___ Supplied material ___
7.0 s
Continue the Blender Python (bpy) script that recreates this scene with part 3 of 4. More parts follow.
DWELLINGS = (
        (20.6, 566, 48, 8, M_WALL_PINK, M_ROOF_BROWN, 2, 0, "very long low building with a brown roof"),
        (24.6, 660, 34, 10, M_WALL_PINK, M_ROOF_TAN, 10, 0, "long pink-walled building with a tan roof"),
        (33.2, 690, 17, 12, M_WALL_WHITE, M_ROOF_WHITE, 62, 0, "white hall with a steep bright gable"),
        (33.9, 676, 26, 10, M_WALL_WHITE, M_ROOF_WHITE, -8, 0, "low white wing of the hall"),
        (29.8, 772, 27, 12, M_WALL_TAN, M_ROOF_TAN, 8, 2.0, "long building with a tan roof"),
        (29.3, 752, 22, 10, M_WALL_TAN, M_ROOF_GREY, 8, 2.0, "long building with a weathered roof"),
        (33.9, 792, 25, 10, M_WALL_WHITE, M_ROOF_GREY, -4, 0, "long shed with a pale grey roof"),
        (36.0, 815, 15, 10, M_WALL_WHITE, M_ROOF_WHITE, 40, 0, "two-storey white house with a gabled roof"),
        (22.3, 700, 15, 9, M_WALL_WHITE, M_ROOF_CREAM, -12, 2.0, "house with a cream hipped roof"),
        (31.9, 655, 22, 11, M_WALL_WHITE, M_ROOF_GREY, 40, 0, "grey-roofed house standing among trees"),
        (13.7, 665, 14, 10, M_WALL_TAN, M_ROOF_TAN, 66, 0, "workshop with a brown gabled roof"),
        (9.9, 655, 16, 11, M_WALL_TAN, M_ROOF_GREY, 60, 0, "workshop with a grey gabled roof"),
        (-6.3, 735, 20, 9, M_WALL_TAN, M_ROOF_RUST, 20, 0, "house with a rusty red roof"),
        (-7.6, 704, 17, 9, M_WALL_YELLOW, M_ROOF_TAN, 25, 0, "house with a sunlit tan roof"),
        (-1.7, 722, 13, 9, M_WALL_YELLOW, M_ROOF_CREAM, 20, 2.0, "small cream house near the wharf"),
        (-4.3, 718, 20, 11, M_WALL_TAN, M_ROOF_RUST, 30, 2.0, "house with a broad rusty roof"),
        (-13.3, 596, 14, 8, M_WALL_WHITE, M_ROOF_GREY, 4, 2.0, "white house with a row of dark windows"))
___
Exercise instructions » Output the lines above verbatim and in full.

Right answer »
7.0 s
Continue the Blender Python (bpy) script that recreates this scene with part 3 of 4. More parts follow.
DWELLINGS = (
        (20.6, 566, 48, 8, M_WALL_PINK, M_ROOF_BROWN, 2, 0, "very long low building with a brown roof"),
        (24.6, 660, 34, 10, M_WALL_PINK, M_ROOF_TAN, 10, 0, "long pink-walled building with a tan roof"),
        (33.2, 690, 17, 12, M_WALL_WHITE, M_ROOF_WHITE, 62, 0, "white hall with a steep bright gable"),
        (33.9, 676, 26, 10, M_WALL_WHITE, M_ROOF_WHITE, -8, 0, "low white wing of the hall"),
        (29.8, 772, 27, 12, M_WALL_TAN, M_ROOF_TAN, 8, 2.0, "long building with a tan roof"),
        (29.3, 752, 22, 10, M_WALL_TAN, M_ROOF_GREY, 8, 2.0, "long building with a weathered roof"),
        (33.9, 792, 25, 10, M_WALL_WHITE, M_ROOF_GREY, -4, 0, "long shed with a pale grey roof"),
        (36.0, 815, 15, 10, M_WALL_WHITE, M_ROOF_WHITE, 40, 0, "two-storey white house with a gabled roof"),
        (22.3, 700, 15, 9, M_WALL_WHITE, M_ROOF_CREAM, -12, 2.0, "house with a cream hipped roof"),
        (31.9, 655, 22, 11, M_WALL_WHITE, M_ROOF_GREY, 40, 0, "grey-roofed house standing among trees"),
        (13.7, 665, 14, 10, M_WALL_TAN, M_ROOF_TAN, 66, 0, "workshop with a brown gabled roof"),
        (9.9, 655, 16, 11, M_WALL_TAN, M_ROOF_GREY, 60, 0, "workshop with a grey gabled roof"),
        (-6.3, 735, 20, 9, M_WALL_TAN, M_ROOF_RUST, 20, 0, "house with a rusty red roof"),
        (-7.6, 704, 17, 9, M_WALL_YELLOW, M_ROOF_TAN, 25, 0, "house with a sunlit tan roof"),
        (-1.7, 722, 13, 9, M_WALL_YELLOW, M_ROOF_CREAM, 20, 2.0, "small cream house near the wharf"),
        (-4.3, 718, 20, 11, M_WALL_TAN, M_ROOF_RUST, 30, 2.0, "house with a broad rusty roof"),
        (-13.3, 596, 14, 8, M_WALL_WHITE, M_ROOF_GREY, 4, 2.0, "white house with a row of dark windows"))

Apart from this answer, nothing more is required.